In order to protect the Big Bend region, the United States deployed a number of cavalry and signalmen in various posts along the Texas border. One of these posts was at the village of Ojo de Agua which had been raided on September 3, 1915 and was the planned target of a Sedicioso raid in October 1916. The American base at Ojo de Agua under the command of Sergeant Ernest Schaeffer consisted of a radio station manned by approximately ten men from Troop G, 3rd Cavalry, and eight men of the United States Army Signal Corps. The post at Ojo de Agua was lightly defended and seemed to be little match for the 25 to 100 raiders that planned to raid the village.

==Raid==
After crossing the Rio Grande and arriving at Ojo de Agua at approximately 1 am, the Mexican raiders attacked the village's garrison. The U.S. soldiers who had been sleeping in a wooden building stubbornly resisted. The soldiers were heavily outgunned, though, as the signalmen were armed only with pistols. Sergeant Schaeffer was killed and command devolved to Sergeant First Class Herbert Reeves Smith who by that time had been wounded three times. In addition to attacking the garrison, the raiders robbed the post office and attacked the home of the Dillard family, setting their house on fire and stealing their livestock.

Although the U.S. troops at Ojo de Agua were unable to call for reinforcements because their wireless station had been disabled, U.S. detachments in the vicinity heard gunfire and two groups of American cavalry set out to investigate. A company from the 3rd Cavalry under Captain Frank Ross McCoy at Mission, Texas some 8 mi from Ojo de Agua was dispatched, as was a small group of twelve recruits under Captain W. J. Scott. Scott's outfit was only 2 mi from the fighting and arrived at the scene well before McCoy.

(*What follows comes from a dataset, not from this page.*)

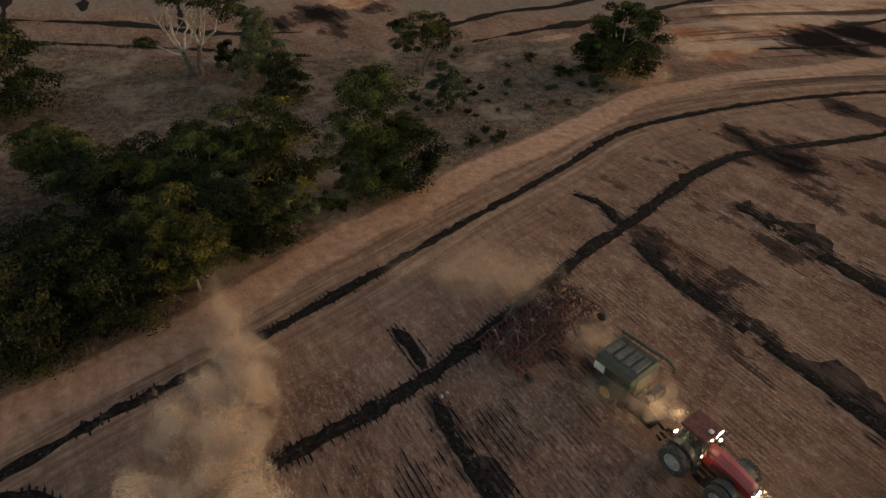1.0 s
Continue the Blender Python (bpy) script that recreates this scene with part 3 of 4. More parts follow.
def tree_meshes(seed, height, spread, trunk_h, clumps, per, leaf_mat, bark, stems=2, clump_r=1.0, shape="round", size=0.13, splay=1.0, stout=1.0):
    """Trunk with limbs, and a crown of leafy lobes at the limb ends. One unit is one metre."""
    rng = np.random.default_rng(seed)
    ends, parts = [], []
    base_r = (0.018 * height + 0.05) * stout
    leans = [rng.normal(size=2) * 0.10 * spread * (2.2 if stems > 1 else 0.8) * splay for _ in range(stems)]
    paths = []
    for lean in leans:
        z = np.linspace(0, trunk_h + (height - trunk_h) * 0.72, 7)
        u = z / z[-1]
        path = np.column_stack([lean[0] * u**1.4 + 0.10 * rng.normal(size=7) * u, lean[1] * u**1.4 + 0.10 * rng.normal(size=7) * u, z])
        path[0, 2] = -0.15
        paths.append((u, path))
        parts.append(tube(path, base_r / math.sqrt(stems) * (1.15 - 0.8 * u) * np.r_[1.35, np.ones(6)], 7))
    for k in range(clumps):
        v = (k + 0.5) / clumps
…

They immediately attacked from the west of the raiders' positions, driving them off. McCoy's force arrived just as the Mexicans withdrew and saw little or no fighting.

==Aftermath==
By the end of the raid one civilian and three U.S. soldiers, including commanding officer Sergeant Schaffer, had been killed and eight wounded. The Sediciosos lost five men dead and at least nine others wounded, two of whom later died. A Japanese man and two Carrancista soldiers were found among the dead which was seen as evidence that the Carrancistas had been supporting the Plan of San Diego. The U.S. soldiers were commended for their bravery during the raid, and Sergeant Smith was awarded a Distinguished Service Cross for his actions during the engagement.

The Sedicioso raid on Ojo de Agua impacted American military strategy in the area. The commanding U.S. general in the region, General Frederick Funston, reinforced the border region with troops and requested to be allowed to give no quarter to any Mexican raiders who attacked the United States in the future. General Funston's request was denied and the raids came to an end when Washington recognized the Mexican government under Carranza. Wishing to maintain good relations with the United States, Carranza ordered the Sedicioso commanders to cease their raiding activities. Without support from the Mexican federal government the Plan of San Diego movement fell apart and there were no further Mexican invasions of the United States until the Villistas raids began in 1916.